GIVEN REQUEST >>
What lines of the data hold the string "scene"? Pull each one out.

PROVIDED DATA >>
↓↓↓

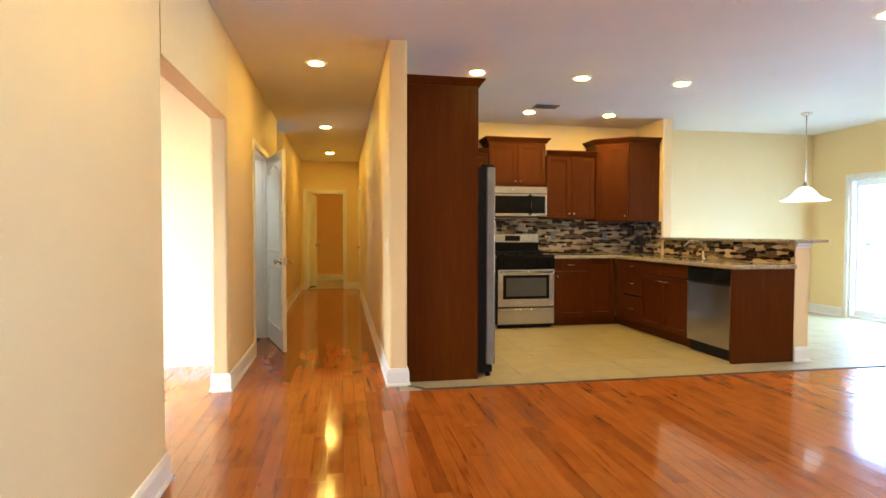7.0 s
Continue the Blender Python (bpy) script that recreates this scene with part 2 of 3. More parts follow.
def turned(bm, profile, m=Matrix(), segments=24):
    """A lathe shape about z from (radius, z) pairs."""
    rings = []
    for r, z in profile:
        rings.append([bm.verts.new(m @ Vector((r * math.cos(a), r * math.sin(a), z))) for a in [2 * math.pi * i / segments for i in range(segments)]])
    for a, b in zip(rings, rings[1:]):
        for i in range(segments):
            j = (i + 1) % segments
            f = bm.faces.new((a[i], a[j], b[j], b[i]))
            f.smooth = True
    bm.faces.new(rings[-1])
    bm.faces.new(list(reversed(rings[0])))


def prism(bm, outline, z0, z1):
    low = [bm.verts.new((x, y, z0)) for x, y in outline]
    top = [bm.verts.new((x, y, z1)) for x, y in outline]
    n = len(outline)
    for i in range(n):
        bm.faces.new((low[i], low[(i + 1) % n], top[(i + 1) % n], top[i]))
    bm.faces.new(top)
    bm.faces.new(list(reversed(low)))


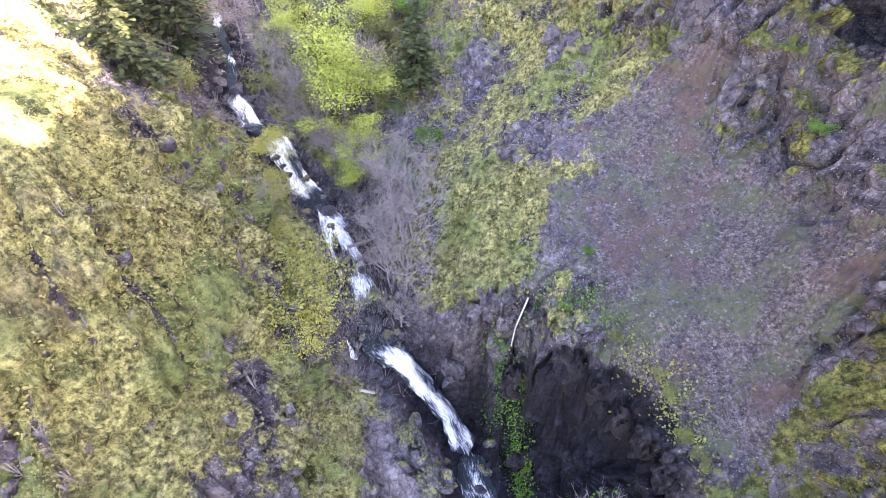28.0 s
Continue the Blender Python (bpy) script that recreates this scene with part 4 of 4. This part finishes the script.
def boulders():
    r = random.Random(4)
    shapes = [rock_mesh("boulder", 10 + k, (1, r.uniform(0.75, 1.1), r.uniform(0.6, 0.85)), 0.3, 3, WETROCK if k < 4 else ROCK) for k in range(7)]
    label = "rounded dark basalt boulder in the creek"
    for a, b in zip(CREEK[3:-4], CREEK[4:-3]):
        length = math.dist(a, b)
        if 2.0 < b[2] < 11.8 or 13 < b[2] < 20.2:
            continue
        for k in range(int(length * 3.4)):
            f = r.random()
            off = r.choice((-1, 1)) * r.uniform(0.2, 2.0)
            dx, dy = (b[0] - a[0]) / length, (b[1] - a[1]) / length
            x, y = a[0] + f * (b[0] - a[0]) - dy * off, a[1] + f * (b[1] - a[1]) + dx * off
            size = r.uniform(0.2, 0.65)
            ob = new("boulder", r.choice(shapes))
            ob.matrix_world = pose(x, y, height(x, y) + 0.4 * size, r.uniform(-25, 25), r.uniform(-25, 25), r.uniform(0, 360)) @ Matrix.Scale(size, 4)
            tagged(ob, label, "boulder", "boulders in the creek")
    for x, y, lift, size in ((-6.9, 95.6, 0.0, 0.75), (-13.3, 111.4, 0.2, 0.9), (-12.4, 111, 0.1, 0.7), (-12.2, 109.9, 0.3, 0.8), (-8.6, 96.4, 0.1, 0.8), (-5.2, 106.8, 0.4, 0.7), (-23.7, 95.2, 0.0, 1.3), (-14.0, 115.4, 0.2, 0.9), (-15.2, 116.3, 0.1, 0.8), (-19.4, 124.9, 0.2, 1.0), (-20.4, 125.3, 0.1, 0.9), (-19.0, 123.2, 0.2, 0.8), (-18.4, 121.6, 0.1, 0.7), (-25.0, 129.4, 0.2, 0.8), (-24.9, 128.2, 0.1, 0.7), (-28.2, 131.6, 0.3, 0.9)):
        ob = new("boulder", shapes[int(size * 10) % 7])
        ob.matrix_world = pose(x, y, height(x, y) + lift * size, 10, 5, x * 40) @ Matrix.Scale(size, 4)
        tagged(ob, label, "boulder", "boulders in the creek")


def outcrops():
    rows = [  # place, half sizes, turn
        (13.9, 86.3, 37.4, 2.6, 1.6, 4.2, 12), (20.1, 82.2, 35.3, 3.0, 2.0, 2.8, -10), (22.0, 84.6, 36.6, 1.8, 1.4, 1.9, 30), (-5.8, 135.6, 33.2, 3.2, 2.2, 3.2, 5), (-2.8, 124.2, 30.6, 2.3, 1.6, 1.9, -15), (10.3, 123.4, 36.6, 2.4, 1.8, 3.2, 0),
        (8.8, 130.8, 39.6, 2.2, 1.8, 3.6, 0), (17, 115, 38.5, 3, 2.5, 3.4, 20), (14.6, 107, 35.5, 2.4, 2.0, 3.0, 0), (6.0, 95.2, 18.5, 1.6, 1.2, 3.0, 15), (8.2, 99.2, 22.4, 1.5, 1.3, 2.6, 0), (22.8, 67.5, 31.0, 4.6, 4.6, 5.6, -15), (-10.2, 107.4, 18.0, 1.6, 2.6, 1.6, 30), (-8.6, 105.4, 16.4, 1.3, 1.8, 1.4, 20),
        (-7.6, 112.5, 24, 0.9, 0.7, 2.3, 0), (-6.3, 112.9, 25, 0.9, 0.8, 2.5, 20), (-5.0, 113.0, 26, 0.9, 0.7, 2.3, -10), (-4.0, 112.3, 26, 0.7, 0.6, 2.0, 0),
        (0.5, 132, 35.3, 2.0, 1.6, 2.2, 0), (19.5, 121.5, 42.5, 3, 2.5, 3.4, 0), (16.4, 128, 44, 3, 2, 3.4, 0),
    ]
    r = random.Random(6)
    shapes = [rock_mesh("block", 80 + k, (1, 0.9, 1), 0.22, 4, ROCK) for k in range(5)]
    for k, (x, y, z, a, b, c, turn) in enumerate(rows):
        z = min(z, height(x, y) + (0.2 if c > 4 else 0.32) * c)
        ob = new("rock_outcrop", rock_mesh("rock_outcrop", 40 + k, (a * 0.85, b * 0.85, c * 0.9), 0.5, 5, ROCK))
        ob.matrix_world = pose(x, y, z, 8, 4, turn)
        tagged(ob, "craggy grey basalt outcrop with moss on its ledges", "rock outcrop", "outcrops of the canyon walls")
        for n in range(7):
            t = r.uniform(0, 2 * math.pi)
            size = r.uniform(0.3, 0.55)
            block = part("block", r.choice(shapes), ob)
            block.matrix_basis = pose(math.cos(t) * a * 0.8, math.sin(t) * b * 0.8, r.uniform(-0.6, 0.75) * c, r.uniform(-20, 20), r.uniform(-20, 20), r.uniform(0, 360)) @ Matrix.Diagonal((size * a * 0.8, size * b * 0.9, size * c, 1))


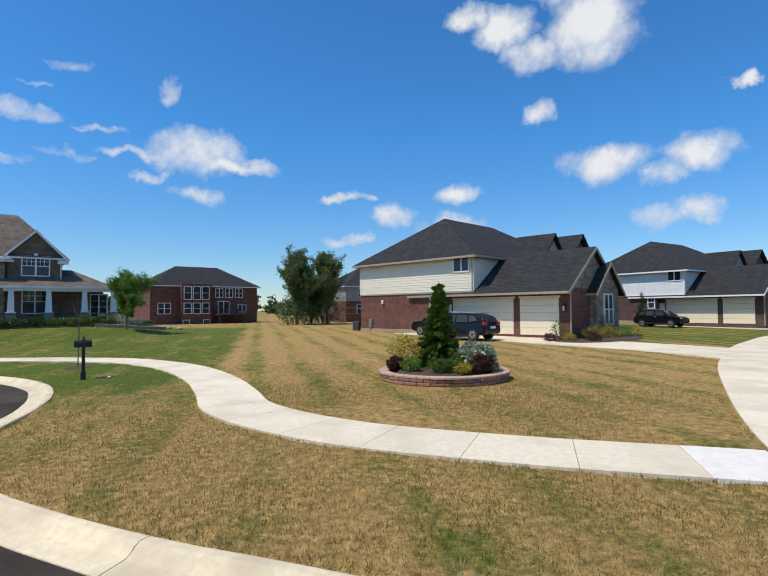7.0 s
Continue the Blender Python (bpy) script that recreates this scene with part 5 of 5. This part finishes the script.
# mailbox
mb = thing("mailbox", pose(-8.2, 21.66, 0.17, 0, 0, 18), "black mailbox and paper box on a black finial post", "mailbox")
part("post", box(-0.05, 0.05, -0.05, 0.05, -0.2, 1.2, 0.008), M["black"], mb)
part("post_base", box(-0.075, 0.075, -0.075, 0.075, -0.1, 0.22, 0.01), M["black"], mb)
part("finial", tube((0, 0, 1.2), (0, 0, 1.38), 0.055, 0.006, 4), M["black"], mb)
part("arm", box(-0.5, 0.05, -0.03, 0.03, 0.92, 0.98), M["black"], mb)
bm = bmesh.new()
pts = [(-0.09, 0.98), (0.09, 0.98)] + [(0.09 * math.cos(radians(a)), 1.13 + 0.09 * math.sin(radians(a))) for a in range(0, 181, 20)]
prism([(-0.32 + p, -0.26, z) for p, z in pts], (0, 0.50, 0), bm)
bx = part("box", bm, M["black"], mb)
part("door", prism([(-0.32 + p * 0.94, -0.268, 0.985 + (z - 0.98) * 0.96) for p, z in pts], (0, 0.008, 0)), M["black"], bx)
part("flag", box(-0.228, -0.22, -0.1, 0.06, 1.12, 1.18), M["sign_red"], bx)
part("paper_box", box(-0.52, -0.42, -0.25, 0.2, 0.99, 1.2, 0.02), M["black"], mb)
bm = bmesh.new()
bmesh.ops.create_icosphere(bm, subdivisions=2, radius=0.06, matrix=Matrix.Translation((-8.3, 22.4, 0.19)) @ Matrix.Diagonal((1.4, 0.9, 0.5, 1)))
tagged(mesh_ob("stone", bm, M["flower"]), "small white stone lying in the grass", "stone")


# ---------------- saplings with stakes along the court walk ----------------
def sapling(seed, x, y, h, leaf, label, leaves=2):
    z = lawn_at(x, y)
    t = tree(seed, pose(x, y, z - 0.02, 0, 0, 40), label, h, h * 0.72, 6, 0.5, leaf, 0.06, leaves, "bark", "saplings along the walk", 1, 0.3, 0.55, 0.022, 0.5, 0.10, (2, 3))
    bm = bmesh.new()
    bmesh.ops.create_cone(bm, cap_ends=True, segments=18, radius1=0.55, radius2=0.35, depth=0.05, matrix=Matrix.Translation((x, y, z + 0.02)))
    tagged(mesh_ob("mulch_ring", bm, M["mulch"]), "dark mulch ring round a staked sapling", "mulch", "mulch rings")
    return t


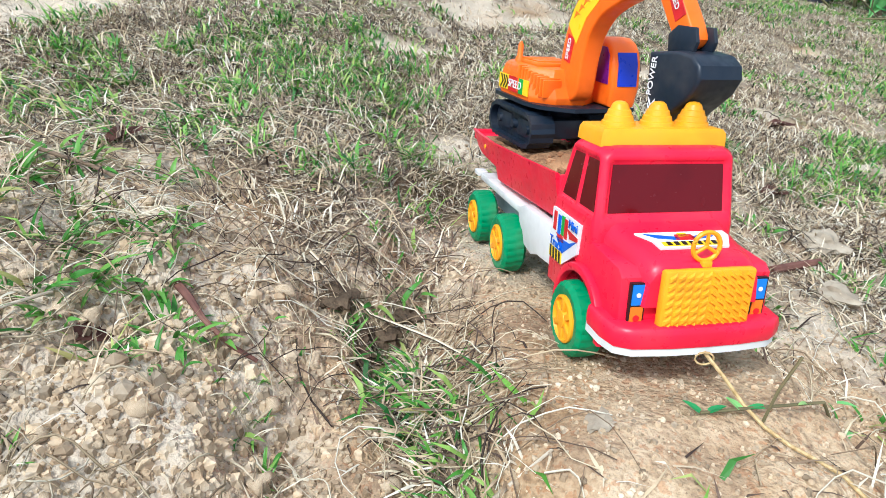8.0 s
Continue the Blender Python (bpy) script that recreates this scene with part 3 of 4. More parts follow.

↑↑↑

ANSWER TO THE TASK >>
Continue the Blender Python (bpy) script that recreates this scene with part 2 of 3. More parts follow.
Continue the Blender Python (bpy) script that recreates this scene with part 4 of 4. This part finishes the script.
Continue the Blender Python (bpy) script that recreates this scene with part 5 of 5. This part finishes the script.
Continue the Blender Python (bpy) script that recreates this scene with part 3 of 4. More parts follow.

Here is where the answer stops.